FOR CAKE DECORATION & ASSEMBLY
Ingredients:
- Sliced Strawberries
- Fresh Berries (or any fruit you wish to decorate with)
- Fresh Whipped Cream (from 1 1/2 cups whipping cream sweetened with powdered sugar)
- Apricot Preserves for preserving the fruit
- Strawberry jam or glaze
- Sugar Syrup (equal parts water and sugar brought to a boil and cooled)
- Slivered Almonds
Directions:
- Slice your genoise in 2 or 3 with a serrated knife. After slicing, remove any flour bits in the cake if they exist.
- Have your fruit, sugar syrup, cream filling, strawberry jam/glaze ready to go for assembly
- On a cake plate, place one of the cake slices. Line the cake side with parchment paper or an acetate liner. This is to ensure that the cream filling doesn't spill over the sides when assembling. Brush the slice liberally with sugar syrup. Spread a thin layer of strawberry glaze or jam. Spoon bavarian cream onto the bottom slice of cake and spread with a spatula. Layer thinly sliced strawberries on top.
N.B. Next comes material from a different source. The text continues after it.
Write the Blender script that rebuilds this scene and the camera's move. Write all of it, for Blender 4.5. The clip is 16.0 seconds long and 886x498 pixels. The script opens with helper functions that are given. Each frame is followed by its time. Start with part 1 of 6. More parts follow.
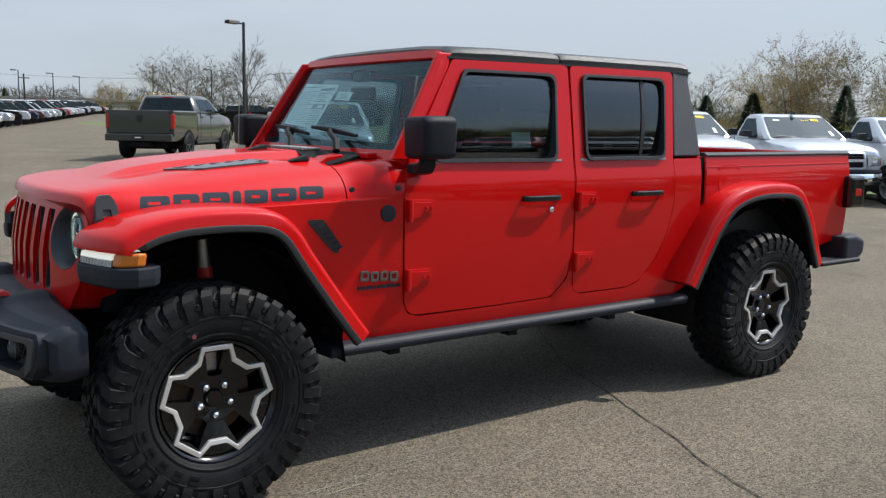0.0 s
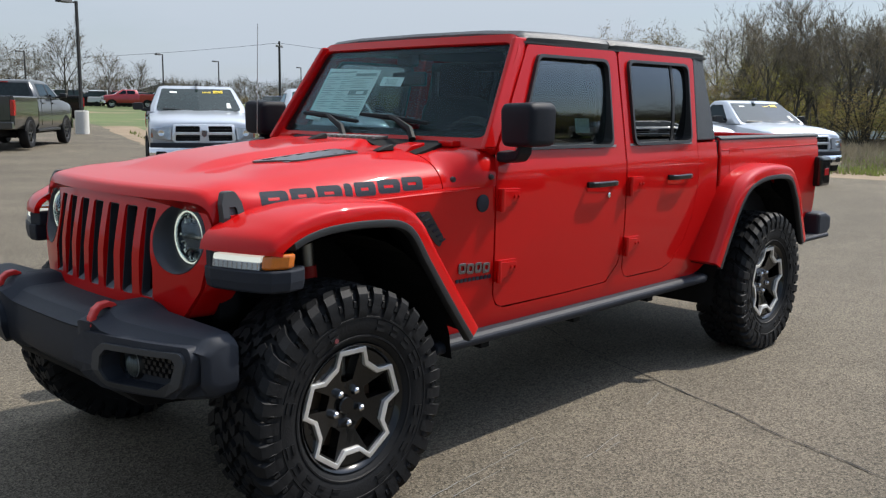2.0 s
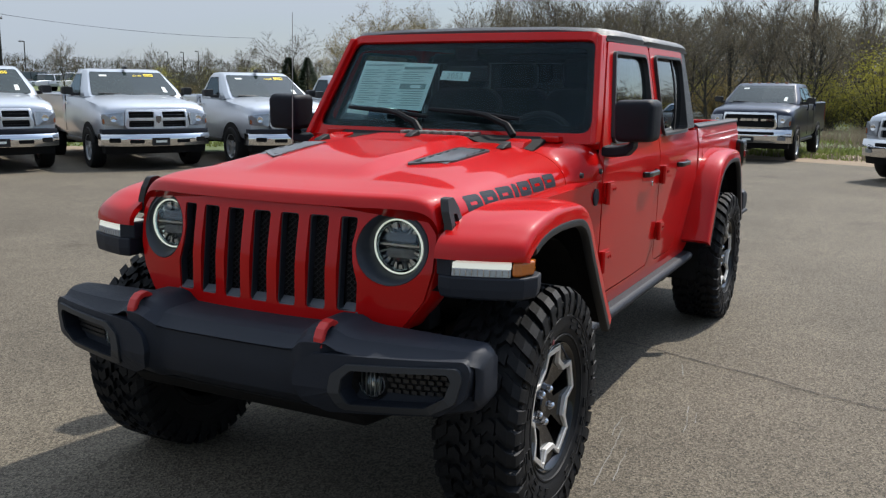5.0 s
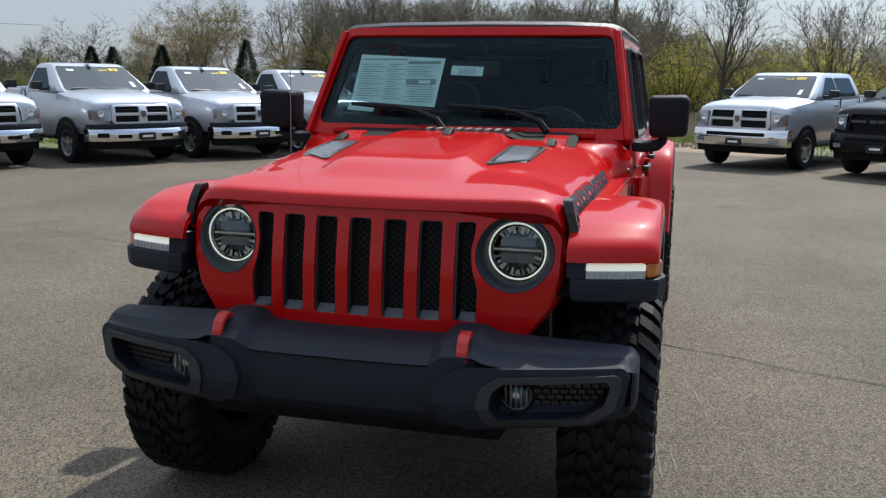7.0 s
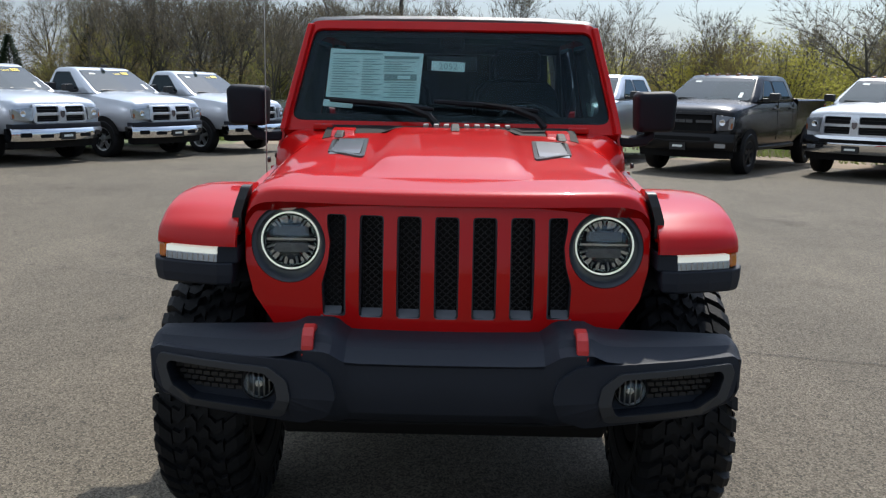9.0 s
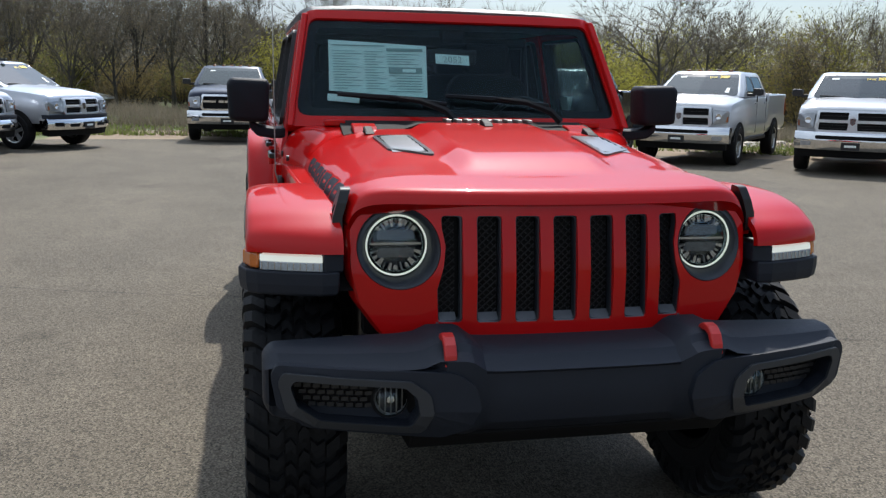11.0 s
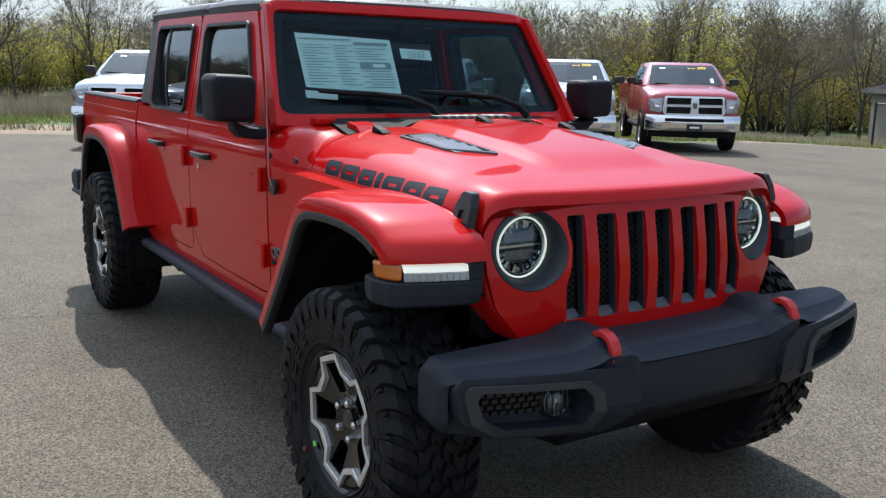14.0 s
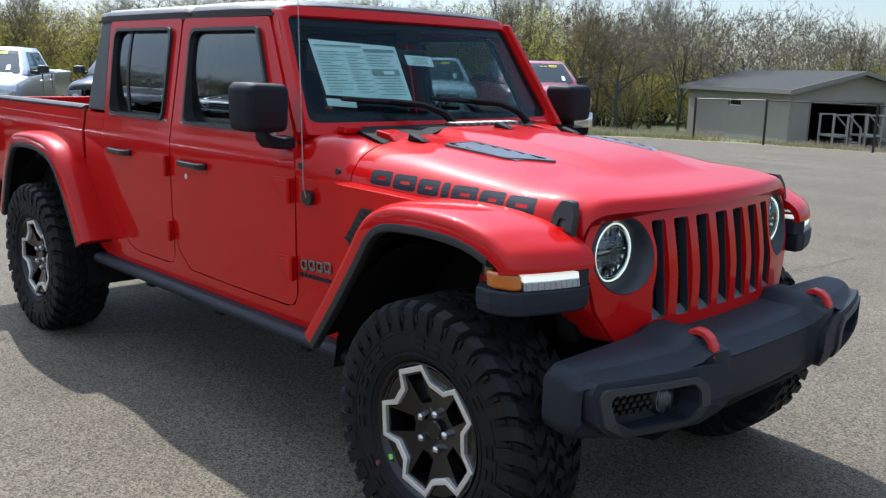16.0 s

- Repeat with with remaining cake slices. Do not ice the cake with the whipped cream topping or decorate with berries at this point. Refrigerate the cake so the filling sets for at least 4 hours.
- Remove cake from the refrigerator, and ice with whipped cream all over. Decorate the cake with fresh berries as desired. Press slivered almonds on to side of cake once iced.
- Warm the apricot preserves with a little bit of water until completely warmed through. Brush this on the fruit decoration for preservation.
- Refrigerate cake for at least another 2 hours before slicing and serving.